The European Union is in the midst of a massive regulatory upheaval in an attempt to realise its goal of a single market in financial services.

As with all regulatory initiatives, not all the outcomes are exactly what the policymakers intended and The Banker has reported faithfully on a number of significant deviations. There are lessons to be learned from these failures as, no doubt, other parts of the world are planning to adapt the European model for their own uses.

First, there is the Markets in Financial Instruments Directive (MiFID), which was launched last November but – as we reported in last month’s cover story – is not producing the kind of transparent and liquid markets as intended.
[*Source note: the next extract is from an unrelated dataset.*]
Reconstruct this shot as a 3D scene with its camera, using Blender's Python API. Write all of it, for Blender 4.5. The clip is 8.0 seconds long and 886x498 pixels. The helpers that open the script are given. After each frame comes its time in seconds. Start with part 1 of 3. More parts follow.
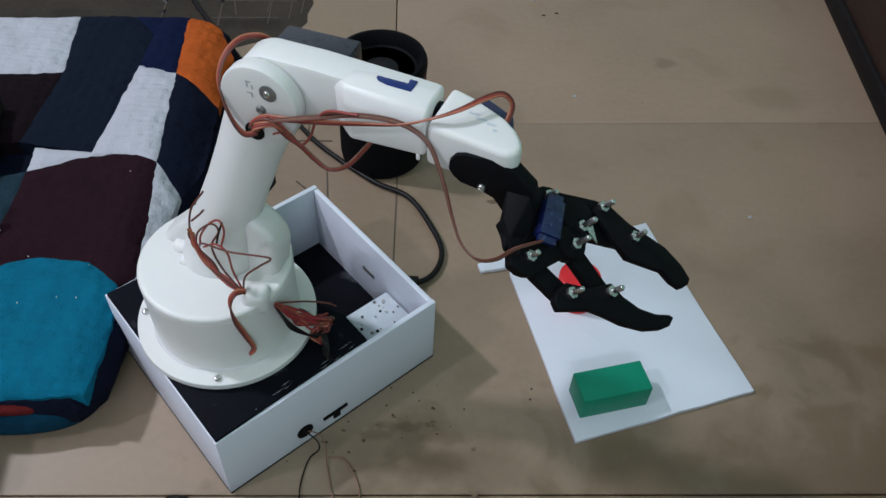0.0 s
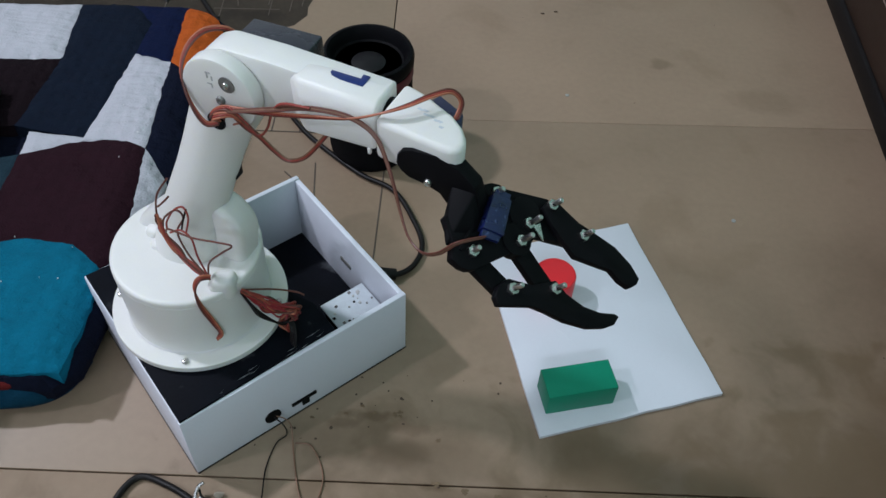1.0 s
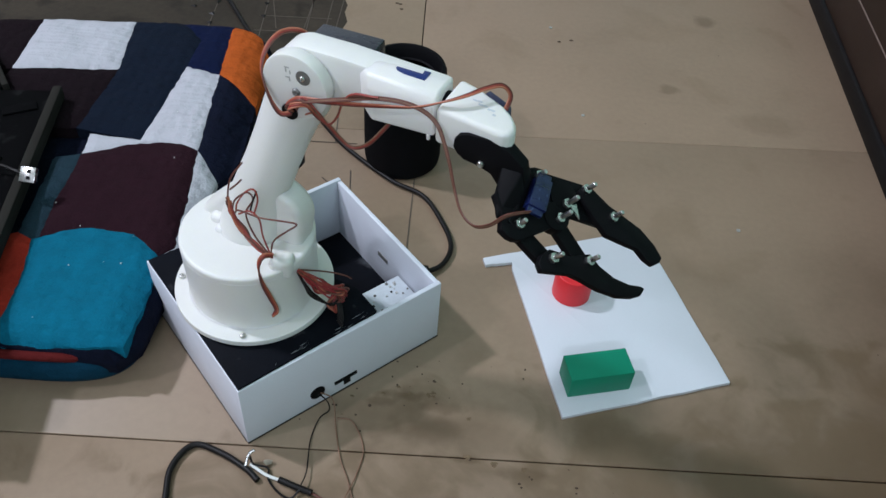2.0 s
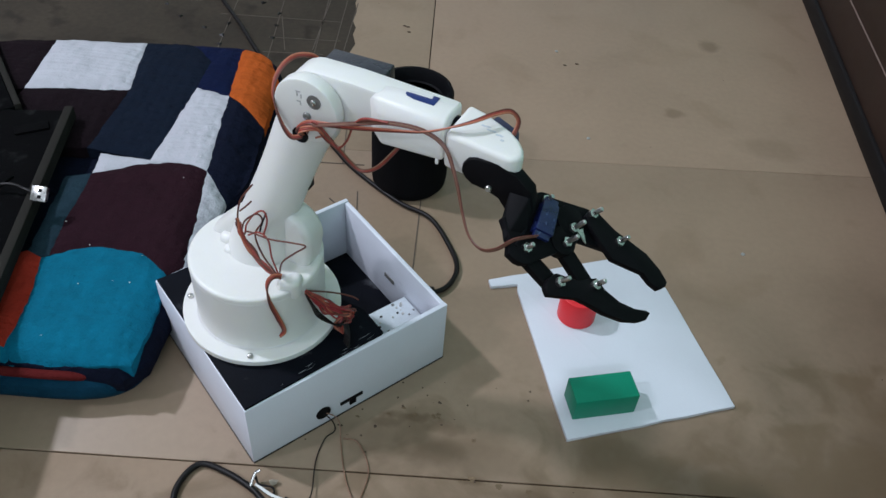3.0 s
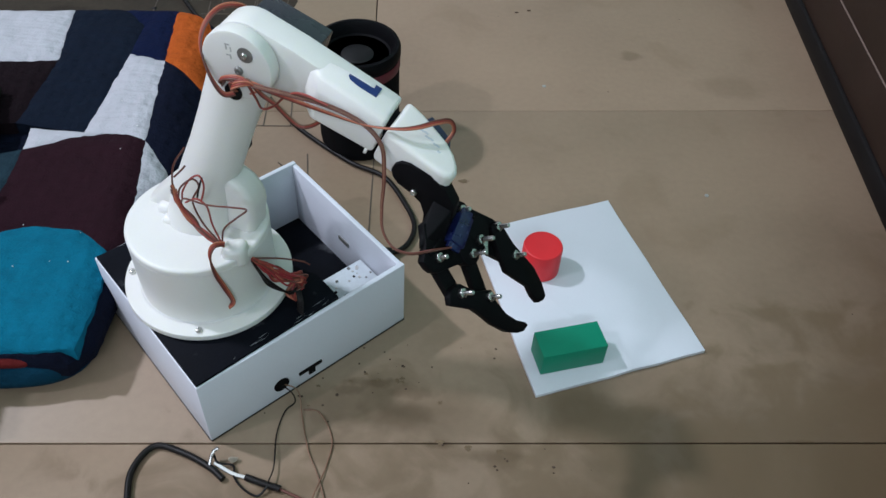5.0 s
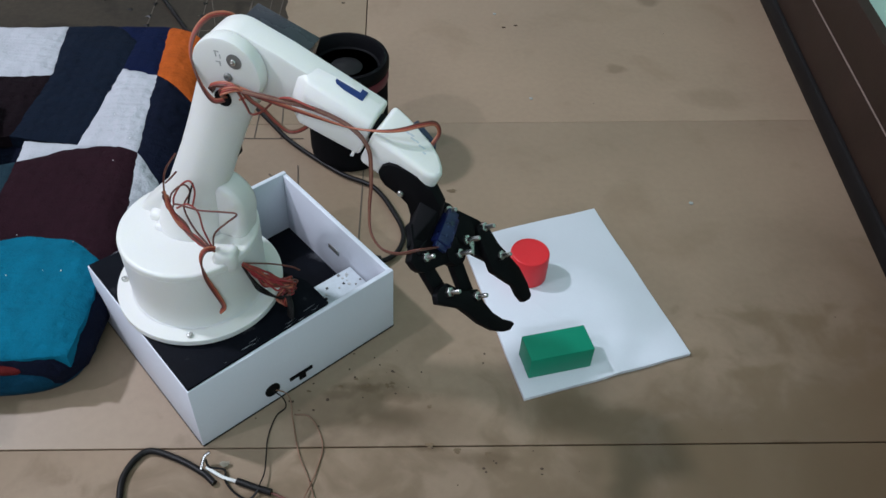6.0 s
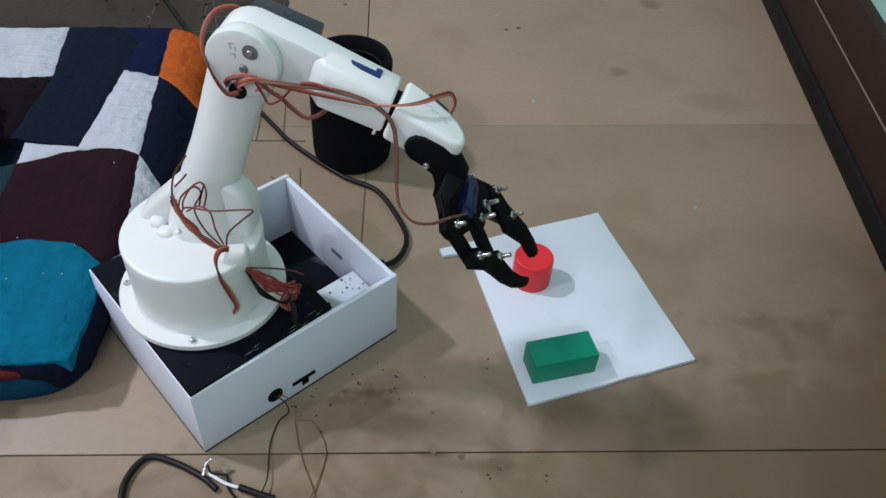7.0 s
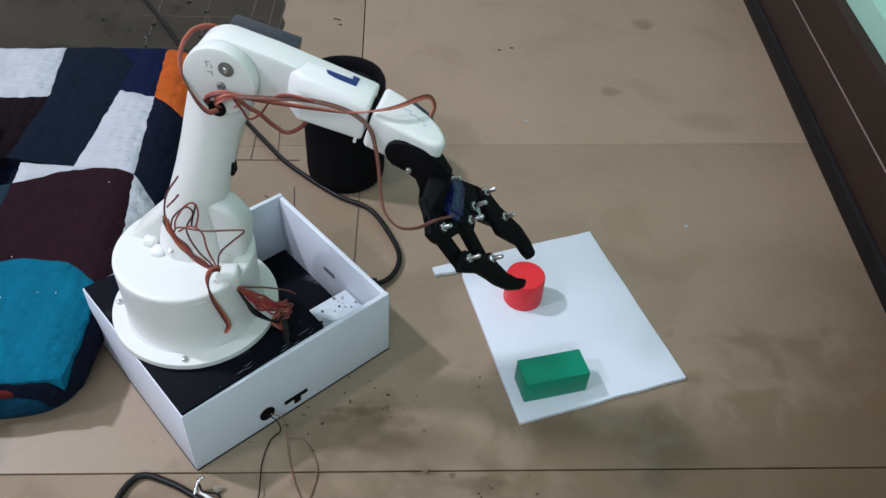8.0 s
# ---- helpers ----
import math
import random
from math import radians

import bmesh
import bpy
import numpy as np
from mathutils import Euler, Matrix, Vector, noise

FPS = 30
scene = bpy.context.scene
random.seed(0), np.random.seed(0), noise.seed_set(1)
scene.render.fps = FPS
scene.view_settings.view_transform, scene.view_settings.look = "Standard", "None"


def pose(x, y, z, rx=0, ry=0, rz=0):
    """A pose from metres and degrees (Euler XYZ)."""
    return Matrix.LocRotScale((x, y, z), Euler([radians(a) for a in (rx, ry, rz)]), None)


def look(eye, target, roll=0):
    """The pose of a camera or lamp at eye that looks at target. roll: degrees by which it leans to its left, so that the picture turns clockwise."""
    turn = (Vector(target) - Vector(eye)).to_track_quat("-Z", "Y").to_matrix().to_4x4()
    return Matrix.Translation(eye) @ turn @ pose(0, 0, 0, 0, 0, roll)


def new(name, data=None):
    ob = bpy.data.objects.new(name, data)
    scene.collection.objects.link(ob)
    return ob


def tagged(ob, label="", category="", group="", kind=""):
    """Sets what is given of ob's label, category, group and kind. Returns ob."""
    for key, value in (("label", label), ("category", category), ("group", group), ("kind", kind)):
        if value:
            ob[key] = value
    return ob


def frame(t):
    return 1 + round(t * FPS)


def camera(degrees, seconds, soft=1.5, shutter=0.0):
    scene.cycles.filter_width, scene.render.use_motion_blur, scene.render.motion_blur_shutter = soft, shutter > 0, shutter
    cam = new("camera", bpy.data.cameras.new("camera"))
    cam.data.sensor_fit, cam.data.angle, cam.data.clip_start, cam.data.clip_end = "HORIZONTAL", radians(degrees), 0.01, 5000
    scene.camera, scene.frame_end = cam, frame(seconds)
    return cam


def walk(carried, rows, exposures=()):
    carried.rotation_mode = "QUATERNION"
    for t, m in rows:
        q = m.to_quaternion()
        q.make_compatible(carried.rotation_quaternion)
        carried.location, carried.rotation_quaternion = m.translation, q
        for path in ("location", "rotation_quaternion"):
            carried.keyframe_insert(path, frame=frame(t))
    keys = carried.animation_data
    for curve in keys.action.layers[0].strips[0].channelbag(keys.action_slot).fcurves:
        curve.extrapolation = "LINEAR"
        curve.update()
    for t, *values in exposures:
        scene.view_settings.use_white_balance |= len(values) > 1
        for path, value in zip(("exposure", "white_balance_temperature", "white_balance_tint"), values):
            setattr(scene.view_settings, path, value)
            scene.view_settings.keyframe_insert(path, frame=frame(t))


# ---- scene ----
cam = camera(55.10, 8.0)
PATH = [
    (0, (0.0222, 0.1038, 0.5294), (0.0528, 1.4171, -0.9786), 3.54),
    (0.2, (0.0396, 0.1157, 0.5242), (0.0658, 1.4210, -0.9908), 3.31),
    (0.5, (0.0458, 0.1248, 0.5249), (0.0802, 1.4072, -1.0094), 4.36),
    (0.7, (0.0551, 0.1148, 0.5263), (0.0447, 1.3851, -1.0185), 2.91),
    (1, (0.0606, 0.0996, 0.5368), (0.0289, 1.4007, -0.9818), 3.31),
    (1.2, (0.0618, 0.0776, 0.5397), (0.0004, 1.4058, -0.9543), 2.61),
    (1.5, (0.0320, 0.0450, 0.5500), (-0.0050, 1.3851, -0.9341), 4.00),
    (1.7, (0.0362, 0.0384, 0.5512), (0.0106, 1.3918, -0.9211), 4.55),
    (2.8, (0.0280, 0.0280, 0.5595), (-0.0033, 1.4334, -0.8632), 4.92),
    (3, (0.0320, 0.0320, 0.5580), (-0.0050, 1.4374, -0.8644), 4.80),
    (3.5, (0.0320, 0.0350, 0.5420), (0.0240, 1.3957, -0.9237), 4.10),
    (4, (0.0370, 0.0460, 0.5350), (0.0420, 1.3869, -0.9489), 3.70),
    (4.5, (0.0440, 0.0470, 0.5380), (0.0580, 1.3879, -0.9459), 3.70),
    (5, (0.0440, 0.0470, 0.5350), (0.0810, 1.3966, -0.9405), 3.60),
    (6.3, (0.0497, 0.0292, 0.5345), (0.1052, 1.4196, -0.9021), 3.69),
    (6.5, (0.0500, 0.0330, 0.5320), (0.1110, 1.4203, -0.9073), 4.00),
    (7, (0.0430, 0.0370, 0.5340), (0.1000, 1.4234, -0.9064), 3.90),
    (7.5, (0.0450, 0.0360, 0.5410), (0.1020, 1.4356, -0.8866), 3.90),
    (8, (0.0480, 0.0350, 0.5390), (0.1070, 1.4491, -0.8741), 3.90),
]
walk(cam, [(t, look(eye, target, roll)) for t, eye, target, roll in PATH], 
     [(0, -0.55), (0.5, -0.23), (1.0, -0.53), (1.5, -0.30), (3.0, -0.37), (3.5, -0.18), (4.0, -0.33), (4.5, -0.22), (5.0, -0.30), (6.5, -0.31), (7.5, -0.27), (8.0, -0.16)])

# ---- light: two lamps at the side, an added fill behind the camera, a dim room ----
world = bpy.data.worlds.new("room_air")
scene.world = world
world.use_nodes = True
world.node_tree.nodes["Background"].inputs[0].default_value = (0.80, 0.90, 1.0, 1)
world.node_tree.nodes["Background"].inputs[1].default_value = 0.10


def lamp(name, m, size, size_y, watts, colour):
    data = bpy.data.lights.new(name, "AREA")
    data.shape, data.size, data.size_y, data.energy, data.color = "RECTANGLE", size, size_y, watts, colour
    ob = new(name, data)
    ob.matrix_world = m
    return ob


lamp("side_lamp", look((-1.72, 0.88, 2.35), (0.0, 0.55, 0.0)), 0.14, 0.14, 62.0, (0.82, 0.855, 1.0))
lamp("wall_lamp", look((-1.95, -0.52, 2.35), (0.0, 0.55, 0.0)), 0.14, 0.14, 26.0, (0.82, 0.855, 1.0))
# no fixture known; added to brighten the faces turned to the camera
lamp("wall_tube", look((0.10, -1.48, 1.75), (0.0, 0.5, 0.0)), 1.2, 0.25, 23.0, (0.765, 0.84, 1.0))
scene.view_settings.exposure = 0.0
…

One failing is that “best execution”, a cornerstone of the project, has been given no regulatory definition and there is no onus on brokers to connect to new platforms or to offer a choice of execution venues.

The upshot is that investors are complaining that they have no idea where their trades are being directed and that liquidity is too thinly spread.

More problems

Other problems occur in the clearing and settlement space, and a Code of Conduct designed to inject more competition is a long way from achieving the desired aim. In the settlement area, the European Central Bank’s Target 2 Securities project for making settlement more efficient doesn’t happen until 2013. At least it has a date, however – or, at least, a launch date.

With the Single Euro Payments Area (Sepa), the European Commission has yet to set an end date for the project, which has the effect of removing the impetus to get things moving. On top of that, implementation has been left to the banks whose immediate self-interest – in charging higher amounts for cross-border payments – is to resist the measure and preserve the status quo. As a result consumers and corporates feel left out of the process and the pace at which things are happening is much slower than is desirable.

But for all the misgivings (which will doubtless be discussed at length at this month’s Sibos annual meeting in Vienna) the EU is still ahead of many parts of the world in forging ahead with these types of projects.

The US has for long enjoyed an advantage in being a continental nation with, in some cases, more efficient national systems that reap the benefits of economies of scale. A lot of EU policy in all kinds of areas has been driven by a desire to emulate this advantage.

Infrastructure lags

In most other parts of the world, the national border and different financial structures are an impediment to the forces of globalisation and make cross-border business slow, inefficient and costly. The market infrastructure is languishing way behind the dynamics of business and makes inward investment less attractive.

The EC is ahead in trying to resolve this situation, even if much of its work is being done the hard way. Some of it will eventually come out right and Europe will be left with a half-fixed system. The rest of the world can benefit from designing its own transition better, giving it the opportunity to forge ahead.